When properly discriminated, the decided cases and the statements of text-writers based upon such cases which have been cited in favor of disposition according to the statute of descents and distributions of Iowa are not controlling.

In the District of Columbia and in the state of North Carolina there are special legislative directions that the fund shall be divided according to the law of descents and distributions. (23 U. S. Stat. at L. 307, ch. 126, §3; Stewart v. Baltimore & Ohio Railroad Co., 168 U. S. 445, 18 Sup. Ct. 105, 42 L. Ed. 537; Code of North Carolina, §§1500, 1478; Hartness v. Pharr, 133 N. C. 566, 45 S. E. 901, 98 Am. St. Rep. 725.)

The statute of Illinois, interpreted by the courts of Kentucky and Missouri in the cases of McDonald, &c., v. McDonald’s Adm’r, 96 Ky. 209, 28 S. W. 482, 49 Am. St. Rep. 289, and Stoeckman v. Terre Haute etc. R. Co., supra, differs from that of Iowa in two particulars. It first designates specifically the persons who are to receive the fund, and then it refers to the law of descents and distributions for the rule by which the proportion of each shall be ascertained. It is not necessary to canvass the entire list of cases cited for the purpose of distinguishing them.

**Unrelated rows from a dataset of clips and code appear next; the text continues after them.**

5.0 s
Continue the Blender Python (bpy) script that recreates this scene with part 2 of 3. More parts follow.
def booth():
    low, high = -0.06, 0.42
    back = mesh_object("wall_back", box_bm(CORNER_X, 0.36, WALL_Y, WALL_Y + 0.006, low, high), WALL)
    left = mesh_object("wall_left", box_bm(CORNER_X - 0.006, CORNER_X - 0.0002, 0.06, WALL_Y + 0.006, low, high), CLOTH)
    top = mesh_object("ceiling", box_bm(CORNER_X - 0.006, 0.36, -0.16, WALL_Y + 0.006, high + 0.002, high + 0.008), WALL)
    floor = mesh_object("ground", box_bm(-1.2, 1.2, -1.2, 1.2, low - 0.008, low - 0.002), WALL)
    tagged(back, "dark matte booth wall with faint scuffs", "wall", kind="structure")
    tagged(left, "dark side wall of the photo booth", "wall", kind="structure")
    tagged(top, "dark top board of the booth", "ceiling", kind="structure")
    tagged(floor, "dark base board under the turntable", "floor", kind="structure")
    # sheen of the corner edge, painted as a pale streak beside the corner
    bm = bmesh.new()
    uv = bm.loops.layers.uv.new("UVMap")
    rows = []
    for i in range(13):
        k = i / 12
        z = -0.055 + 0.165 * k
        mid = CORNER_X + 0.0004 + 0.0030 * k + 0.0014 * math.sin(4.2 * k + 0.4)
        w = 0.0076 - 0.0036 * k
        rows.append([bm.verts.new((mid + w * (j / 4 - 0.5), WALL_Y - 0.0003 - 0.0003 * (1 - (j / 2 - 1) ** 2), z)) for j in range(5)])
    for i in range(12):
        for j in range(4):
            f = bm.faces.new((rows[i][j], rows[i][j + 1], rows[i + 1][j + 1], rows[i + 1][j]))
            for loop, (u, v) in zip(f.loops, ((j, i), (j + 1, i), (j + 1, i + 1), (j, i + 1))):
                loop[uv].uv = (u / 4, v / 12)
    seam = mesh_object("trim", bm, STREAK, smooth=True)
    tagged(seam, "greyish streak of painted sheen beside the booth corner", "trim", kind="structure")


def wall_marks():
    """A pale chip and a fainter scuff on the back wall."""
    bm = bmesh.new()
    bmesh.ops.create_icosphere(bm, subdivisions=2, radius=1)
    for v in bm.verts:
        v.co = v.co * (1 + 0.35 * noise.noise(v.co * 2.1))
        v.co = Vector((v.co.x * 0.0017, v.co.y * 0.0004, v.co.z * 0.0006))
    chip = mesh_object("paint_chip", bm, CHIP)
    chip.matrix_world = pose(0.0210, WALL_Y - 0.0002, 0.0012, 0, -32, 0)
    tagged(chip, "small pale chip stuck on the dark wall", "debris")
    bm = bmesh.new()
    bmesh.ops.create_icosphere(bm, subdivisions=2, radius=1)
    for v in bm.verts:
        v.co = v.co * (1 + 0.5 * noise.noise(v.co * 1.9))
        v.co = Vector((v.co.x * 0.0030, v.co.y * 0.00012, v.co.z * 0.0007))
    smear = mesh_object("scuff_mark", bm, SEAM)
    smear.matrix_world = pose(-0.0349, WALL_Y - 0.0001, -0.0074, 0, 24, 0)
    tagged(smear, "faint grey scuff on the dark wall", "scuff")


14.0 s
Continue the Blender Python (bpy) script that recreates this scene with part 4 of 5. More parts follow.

The statute of Iowa is unambiguous. It clearly places damages recovered on account of death occasioned by wrongful act in the category of ordinary personal property belonging to the estate of the deceased. The statute of descents and distributions of *696that state has no application to personal property belonging to. the estate of a deceased non-resident. Therefore the fund in controversy is to be distributed according to the law of the domicil of the deceased.

The judgment of the district court is reversed, with direction to enter judgment for the plaintiff in error upon the agreed facts.

All the Justices concurring. Porter, J., not sitting.